--- Task objective ---
Reply with one number only: the count of lines below that contain the word "this".

--- Material shown ---

BEGIN

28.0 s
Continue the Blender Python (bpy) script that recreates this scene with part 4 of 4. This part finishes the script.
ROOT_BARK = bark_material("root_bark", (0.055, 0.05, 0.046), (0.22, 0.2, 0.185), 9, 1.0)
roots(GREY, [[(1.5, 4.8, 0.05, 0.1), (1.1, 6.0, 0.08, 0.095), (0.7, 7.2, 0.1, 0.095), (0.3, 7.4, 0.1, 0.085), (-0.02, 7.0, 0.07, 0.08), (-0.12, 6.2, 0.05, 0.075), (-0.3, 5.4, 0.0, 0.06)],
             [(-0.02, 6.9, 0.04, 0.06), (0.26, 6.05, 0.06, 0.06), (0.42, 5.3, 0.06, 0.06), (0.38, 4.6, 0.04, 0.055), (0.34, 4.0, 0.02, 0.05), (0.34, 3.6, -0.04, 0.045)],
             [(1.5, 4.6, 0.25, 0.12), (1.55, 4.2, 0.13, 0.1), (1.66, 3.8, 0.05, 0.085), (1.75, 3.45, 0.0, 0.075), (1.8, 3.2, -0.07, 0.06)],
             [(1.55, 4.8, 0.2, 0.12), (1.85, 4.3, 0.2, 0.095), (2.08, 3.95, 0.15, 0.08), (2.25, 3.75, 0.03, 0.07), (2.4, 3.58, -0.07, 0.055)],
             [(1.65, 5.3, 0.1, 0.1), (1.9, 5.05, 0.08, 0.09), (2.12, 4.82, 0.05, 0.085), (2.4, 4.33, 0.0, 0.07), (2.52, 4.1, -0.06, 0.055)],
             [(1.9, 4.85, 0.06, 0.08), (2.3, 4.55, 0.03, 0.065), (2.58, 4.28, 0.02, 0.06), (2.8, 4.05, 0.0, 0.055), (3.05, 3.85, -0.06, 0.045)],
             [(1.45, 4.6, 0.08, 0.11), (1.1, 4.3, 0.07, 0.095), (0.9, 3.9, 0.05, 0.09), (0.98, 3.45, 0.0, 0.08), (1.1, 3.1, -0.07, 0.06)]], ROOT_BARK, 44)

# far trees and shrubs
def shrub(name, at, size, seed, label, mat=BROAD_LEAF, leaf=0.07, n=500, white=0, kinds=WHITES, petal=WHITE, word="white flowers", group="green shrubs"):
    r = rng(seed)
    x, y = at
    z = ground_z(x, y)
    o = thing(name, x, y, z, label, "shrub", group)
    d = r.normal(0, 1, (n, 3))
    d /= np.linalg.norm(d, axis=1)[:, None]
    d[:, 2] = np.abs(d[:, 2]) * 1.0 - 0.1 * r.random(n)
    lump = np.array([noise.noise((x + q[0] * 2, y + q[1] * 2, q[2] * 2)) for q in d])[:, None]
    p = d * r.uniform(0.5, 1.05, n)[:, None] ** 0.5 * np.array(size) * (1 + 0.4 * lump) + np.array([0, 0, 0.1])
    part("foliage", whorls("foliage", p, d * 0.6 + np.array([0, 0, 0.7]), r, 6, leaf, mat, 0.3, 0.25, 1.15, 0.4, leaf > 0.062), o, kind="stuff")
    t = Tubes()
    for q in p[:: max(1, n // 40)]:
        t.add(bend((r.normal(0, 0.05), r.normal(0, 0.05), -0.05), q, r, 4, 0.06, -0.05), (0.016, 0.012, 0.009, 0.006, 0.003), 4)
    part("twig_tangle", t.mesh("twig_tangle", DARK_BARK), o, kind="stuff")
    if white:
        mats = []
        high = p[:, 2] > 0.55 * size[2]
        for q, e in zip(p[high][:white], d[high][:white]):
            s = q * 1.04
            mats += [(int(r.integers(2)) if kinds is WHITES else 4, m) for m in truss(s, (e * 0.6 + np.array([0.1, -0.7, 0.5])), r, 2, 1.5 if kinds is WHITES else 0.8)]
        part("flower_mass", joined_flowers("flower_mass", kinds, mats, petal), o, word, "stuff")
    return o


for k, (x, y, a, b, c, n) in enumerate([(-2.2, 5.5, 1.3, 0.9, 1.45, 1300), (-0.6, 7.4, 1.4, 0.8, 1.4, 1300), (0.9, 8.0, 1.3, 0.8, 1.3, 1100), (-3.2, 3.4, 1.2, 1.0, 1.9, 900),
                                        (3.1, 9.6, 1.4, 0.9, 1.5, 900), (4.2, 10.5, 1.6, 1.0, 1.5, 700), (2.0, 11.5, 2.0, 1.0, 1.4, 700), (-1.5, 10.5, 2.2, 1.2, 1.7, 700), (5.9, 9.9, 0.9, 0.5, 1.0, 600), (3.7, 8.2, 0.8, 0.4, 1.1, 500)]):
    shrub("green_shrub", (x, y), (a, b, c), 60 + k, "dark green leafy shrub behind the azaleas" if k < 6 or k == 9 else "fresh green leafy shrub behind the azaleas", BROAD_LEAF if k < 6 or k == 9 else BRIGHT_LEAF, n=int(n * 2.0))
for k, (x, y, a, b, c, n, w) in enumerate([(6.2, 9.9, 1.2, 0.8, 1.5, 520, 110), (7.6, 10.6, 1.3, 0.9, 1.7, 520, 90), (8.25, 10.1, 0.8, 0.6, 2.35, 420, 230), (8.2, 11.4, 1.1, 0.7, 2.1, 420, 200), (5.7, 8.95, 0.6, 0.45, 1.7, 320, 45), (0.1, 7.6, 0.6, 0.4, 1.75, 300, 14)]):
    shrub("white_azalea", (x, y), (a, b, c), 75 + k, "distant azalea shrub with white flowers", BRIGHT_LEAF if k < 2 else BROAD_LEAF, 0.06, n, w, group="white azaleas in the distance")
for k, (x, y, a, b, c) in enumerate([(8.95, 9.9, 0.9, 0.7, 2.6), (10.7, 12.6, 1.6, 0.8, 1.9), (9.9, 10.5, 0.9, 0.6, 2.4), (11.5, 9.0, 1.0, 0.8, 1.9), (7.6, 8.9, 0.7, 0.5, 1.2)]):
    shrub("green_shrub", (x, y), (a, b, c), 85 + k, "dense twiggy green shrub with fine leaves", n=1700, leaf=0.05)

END
BEGIN

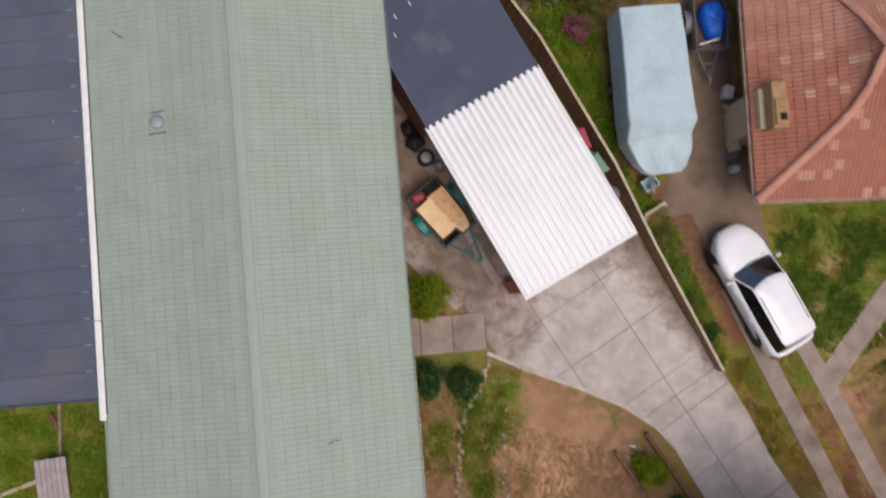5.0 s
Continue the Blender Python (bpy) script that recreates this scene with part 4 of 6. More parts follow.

END

--- Response below ---
2